◆ **Work to be completed**:
Would you repeat the listing exactly but omit every picture?

◆ **Scripts that build animated scenes**:
START

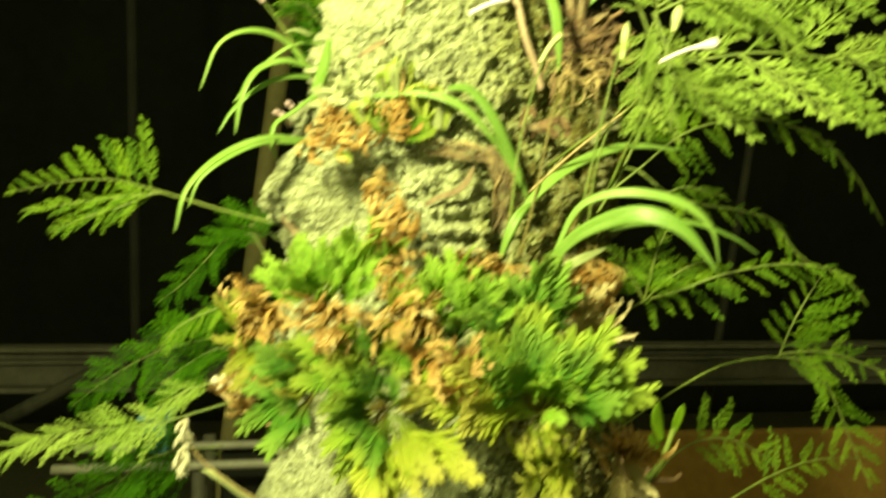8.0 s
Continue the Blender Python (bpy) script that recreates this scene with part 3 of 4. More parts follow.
fern([(0.1010, 0.405, 1.3960), (0.1120, 0.395, 1.4090), (0.1230, 0.388, 1.4180), (0.1380, 0.370, 1.4260), (0.1550, 0.362, 1.4340), (0.1810, 0.357, 1.4400), (0.2030, 0.353, 1.4400), (0.2180, 0.350, 1.4350), (0.2320, 0.348, 1.4190)], BRIGHT, M_FERN_MID, 0.27, 16, 0.023, taper=0.55, seed=7, angle=46, face=(0.15, -0.7, 0.8), droop=0.25, upper=0.8)
fern([(0.1230, 0.388, 1.4180), (0.1170, 0.386, 1.4280), (0.1090, 0.385, 1.4400), (0.1000, 0.384, 1.4470)], BRIGHT, M_FERN_MID, 0.2, 7, 0.017, seed=8, stem=0.0007)
fern([(0.1230, 0.388, 1.4180), (0.1230, 0.380, 1.4300), (0.1250, 0.376, 1.4450), (0.1300, 0.375, 1.4570)], BRIGHT, M_FERN_MID, 0.2, 8, 0.018, seed=18, stem=0.0007, face=(-0.3, -0.8, 0.6))
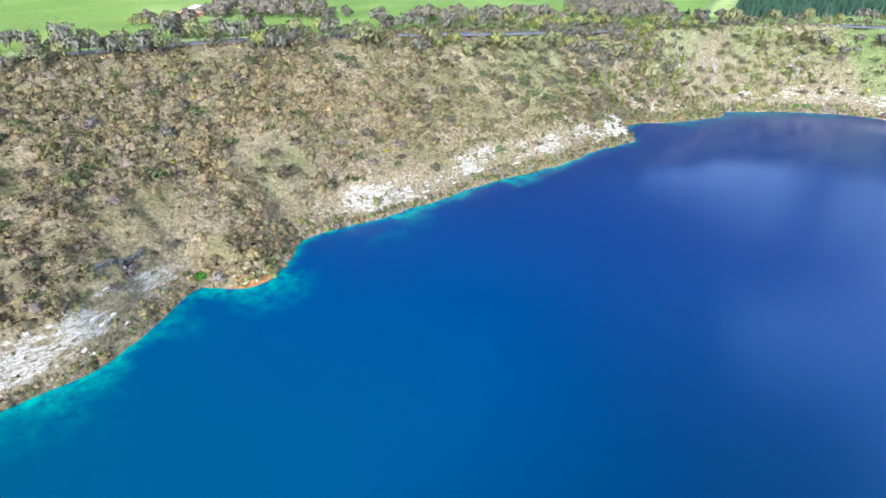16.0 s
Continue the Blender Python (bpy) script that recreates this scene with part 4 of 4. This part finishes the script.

END

◆ **Worked solution**:
8.0 s
Continue the Blender Python (bpy) script that recreates this scene with part 3 of 4. More parts follow.
fern([(0.1010, 0.405, 1.3960), (0.1120, 0.395, 1.4090), (0.1230, 0.388, 1.4180), (0.1380, 0.370, 1.4260), (0.1550, 0.362, 1.4340), (0.1810, 0.357, 1.4400), (0.2030, 0.353, 1.4400), (0.2180, 0.350, 1.4350), (0.2320, 0.348, 1.4190)], BRIGHT, M_FERN_MID, 0.27, 16, 0.023, taper=0.55, seed=7, angle=46, face=(0.15, -0.7, 0.8), droop=0.25, upper=0.8)
fern([(0.1230, 0.388, 1.4180), (0.1170, 0.386, 1.4280), (0.1090, 0.385, 1.4400), (0.1000, 0.384, 1.4470)], BRIGHT, M_FERN_MID, 0.2, 7, 0.017, seed=8, stem=0.0007)
fern([(0.1230, 0.388, 1.4180), (0.1230, 0.380, 1.4300), (0.1250, 0.376, 1.4450), (0.1300, 0.375, 1.4570)], BRIGHT, M_FERN_MID, 0.2, 8, 0.018, seed=18, stem=0.0007, face=(-0.3, -0.8, 0.6))
16.0 s
Continue the Blender Python (bpy) script that recreates this scene with part 4 of 4. This part finishes the script.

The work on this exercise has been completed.